Brown praised ISU defensive lineman Will McDonald IV, saying he “was as big a reason why they won that game as anybody.”
McDonald finished with four tackles, one tackle for loss, a half sack, one quarterback hurry and a pass breakup and helped make it a forgetful afternoon for Mountaineers’ junior quarterback JT Daniels, who completed 8-of-22 passes for 81 yards.
The lone bright spot for Daniels was a 25-yard touchdown pass to Bryce Ford-Wheaton late in the first half that cut the deficit to 10-7 at the time. West Virginia’s only other scoring drive was led by second-string quarterback Garrett Greene, who threw his first career touchdown pass to cap a series that produced four of the team’s 11 first downs and nearly one-third of its total yardage (65 yards).
“JT was just off. He really was,” Brown said. “They got to him and got some pressure up the middle on him. We had some drops there that hurt the quarterback as well. He has to play better. We can do some things to get him some easier completions like move him out of the pocket to help him out.”
The Mountaineers have been a different offense for the worse away from home, particularly in Big 12 play. West Virginia has scored only 44 points in three league road games, while failing to surpass 20 in any.
In three Big 12 home games, the Mountaineers have produced 116 points and scored no less than 31.
“Maybe because we practice in the stadium. I don’t know,” Brown said. “A lot of teams play better at home. Why is that the case? I don’t have a perfect answer for it, but we have played better at home.”
Daniels’ performances in his last two road games are his two worst in a West Virginia uniform. In losses at Texas Tech and Iowa State, he was a combined 31-of-58 for 275 yards with two touchdowns and four interceptions.

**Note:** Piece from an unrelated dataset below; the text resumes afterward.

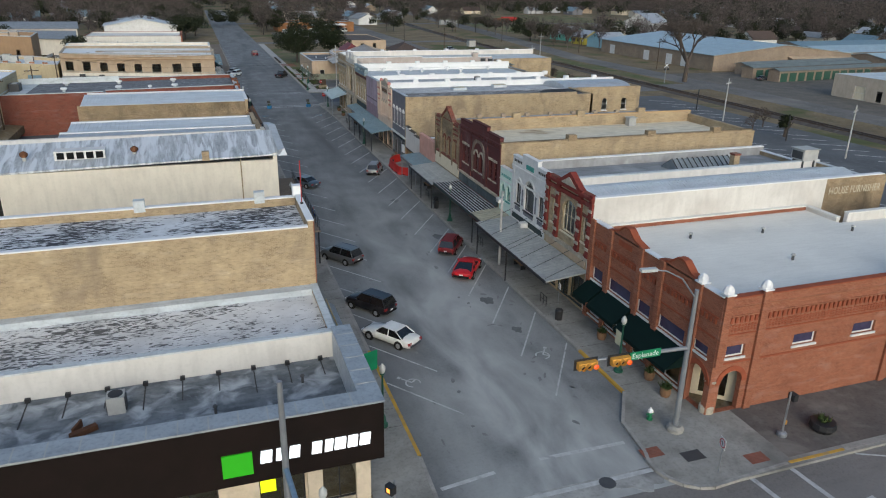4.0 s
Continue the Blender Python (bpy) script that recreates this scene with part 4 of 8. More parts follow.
# -- grey, peach, lavender and the stone opera block
YS, YN = 101.2, 108.3
W = YN - YS
up = [op(x, 4.75, 0.85, 2.0, frame=paint_white, bars=(2, 2), hood=paint_white, sillmat=paint_white) for x in (0.65, 2.3, 3.95, 5.6)]
b, fr = building("grey_shop", "grey painted two-storey shop with white hooded windows", east_poly(YS, YN, 29.0),
    [dict(h=9.2, mat=paint_grey, openings=up + shop_front(W, n=3), coping=metal_roof), dict(h=9.1, mat=brick_tan, steps=[(26.3, 29.0, 8.75)], coping=None), dict(h=8.75, mat=brick_tan), None], 8.6, roof_mottle)
m = fr[0][0]
for x in (0.65, 2.3, 3.95, 5.6):
    part("hood_peak", Geo(m).plate([(x - 0.14, 6.98), (x + 0.99, 6.98), (x + 0.425, 7.3)], -0.12, -0.003), paint_white, b)
band(m, 0, W, 3.35, 3.55, 0.22, paint_white, b, "cornice")
for i in range(5):
    part("transom_pane", Geo(m).box(0.4 + i * 1.28, 1.5 + i * 1.28, -0.03, -0.003, 2.85, 3.2), car_glass, b)
part("notice", Geo(m).box(5.0, 6.0, -0.02, 0.17, 1.2, 2.2), sign_white, b)
part("black_roof_patch", Geo().prism([(21.5, 102.2), (28.6, 101.6), (28.6, 107.9), (24.5, 107.6), (22.4, 105.8)], 8.58, 8.62), roof_black, b)

YS, YN = 108.3, 117.1
W = YN - YS
up = [op(0.75, 4.9, 0.85, 1.75, frame=paint_peach, bars=(1, 2), hood=paint_rose), op(7.0, 4.9, 0.85, 1.75, frame=paint_peach, bars=(1, 2), hood=paint_rose)]
up += [op(x, 4.75, 0.72, 2.25, arch=True, frame=paint_peach, bars=(1, 2), surround=stone_pale) for x in (2.75, 3.95, 5.15)]
b, fr = building("peach_shop", "peach painted two-storey shop with rose trim and a carved gable", [(0, YN), (0, YS), (29.0, YS), (42.0, YS), (42.0, YN)],
    [dict(h=9.1, mat=paint_peach, openings=up + shop_front(W), coping=stone_pale), None, dict(h=8.6, mat=brick_tan, openings=[op(2.2, 4.9, 1.0, 1.9, arch=True, frame=paint_white), op(6.0, 4.9, 1.0, 1.9, arch=True, frame=paint_white), op(9.6, 4.9, 1.0, 1.9, arch=True, frame=paint_white)]), dict(h=8.6, mat=brick_tan), dict(h=8.9, mat=roof_bright, coping=roof_bright)], 8.1, roof_pale)
m = fr[0][0]
for x in (0.3, 2.0, 6.55, W - 0.3):
    pilaster(m, x, 0.45, 4.4, 9.25 if x in (0.3, W - 0.3) else 9.5, 0.12, paint_peach, b)
    part("urn", Geo(m).lathe(x, 0.1, [(0.25, 9.5), (0.3, 9.7), (0.2, 9.9), (0.05, 10.0)], 8), paint_rose, b) if x not in (0.3, W - 0.3) else None
part("gable", Geo(m).plate([(2.1, 9.1), (6.5, 9.1), (6.4, 9.6), (5.3, 9.75), (4.6, 10.2), (4.0, 10.2), (3.3, 9.75), (2.2, 9.6)], 0, 0.35), stone_pale, b)
for i in range(6):
    part("name_bar", Geo(m).box(2.85 + i * 0.5, 3.2 + i * 0.5, -0.05, -0.013, 8.2, 8.7), mat("letters_brown", (0.16, 0.10, 0.07), None, 2, 0.8, 0.0), b)
part("name_panel", Geo(m).box(2.5, 6.1, -0.012, -0.002, 8.0, 8.9), stone_pale, b)
for z, mm in ((7.3, paint_rose), (8.3, paint_rose), (8.85, paint_peach)):
    band(m, 0.1, 1.8, z, z + 0.2, 0.14, mm, b), band(m, 6.8, W - 0.1, z, z + 0.2, 0.14, mm, b)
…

The Red Raiders are the only team to intercept Daniels more than once this season. The games at Texas Tech and Iowa State are two of three this season that Daniels didn’t throw for at least 200 yards. The only other was a convincing win against Towson — a game in which Daniels didn’t play a full half as a result of the comfortable lead.
Yet in between the two most recent road outings, Daniels had a solid showing with 275 yards and two touchdowns in an October 29 home loss to TCU.
Brown downplayed any notion that Daniels’ recent struggles stem from an injury.
“I don’t think he played his best, but I don’t think it was due to an injury,” Brown said.
When WVU welcomes Oklahoma at noon Saturday, Brown made it clear Daniels will be the team’s starting quarterback.
“JT earned the starting quarterback position and there’s been times he’s played that position as well as anybody in our league this year,” Brown said. “It wasn’t the case on Saturday. Garrett is getting better and deserves the opportunity to play a little bit more, but JT is our starting quarterback and he’ll be on Saturday.”
Brown also made it known he expects Daniels’ level of play against OU to be similar to what it has been in his first three Big 12 games at Milan Puskar Stadium. Over those contests, the former USC and Georgia signal-caller has completed 74-of-115 passes for 923 yards with six TDs and three interceptions.
“The kid is going to bounce back and play well this week,” Brown said. “He had a good mindset on Sunday and a good mindset [Tuesday] morning. He’ll come back and play really well this week.”
Yet Brown has said he believes Greene has a growing role, and while he’s been utilized as a slot receiver in spots, Greene remains a quarterback. Brown even hinted Greene should’ve played more at Iowa State.
“At 10-7, you’re kind of like, ‘here we go’, and we thought we had a feel of how they’re playing,” Brown said. “Then we came back and really didn’t have a positive drive until the end of the game in the second half. Looking back, I’m like, ‘Well, it was 24-7 and I probably should’ve put him in just to get him some work.’”
One week after facing the Cyclones, who play at the slowest tempo of any Big 12 team, the Mountaineers will battle a Sooners’ squad that utilizes one of the fastest tempos in all of college football.
For all of the struggles in Ames, the Mountaineers’ offense was on the field for all of only 49 plays against the Cyclones.
Brown believes that number must greatly increase for West Virginia to have a chance of avoiding a fourth straight loss and notching its first win over the Sooners since joining the Big 12.
“Tempo is an answer. Our pace last week was just really, really slow,” he said. “Sometimes you get lulled into that with Iowa State, because they play at such a slow pace, but our pace of play offensively was really slow. I’m not saying we’re going to play 100 miles per hour all the time, but we were running the play clock down, and there’s no need to do that in that game.
“We have to speed up our quarterback and when you do press the tempo, it creates energy. To do that, you have to make first downs and we didn’t have a whole lot of those. The other thing is we have to get some touches to our better players early. The guys that we want to feature, we have to get involved early.”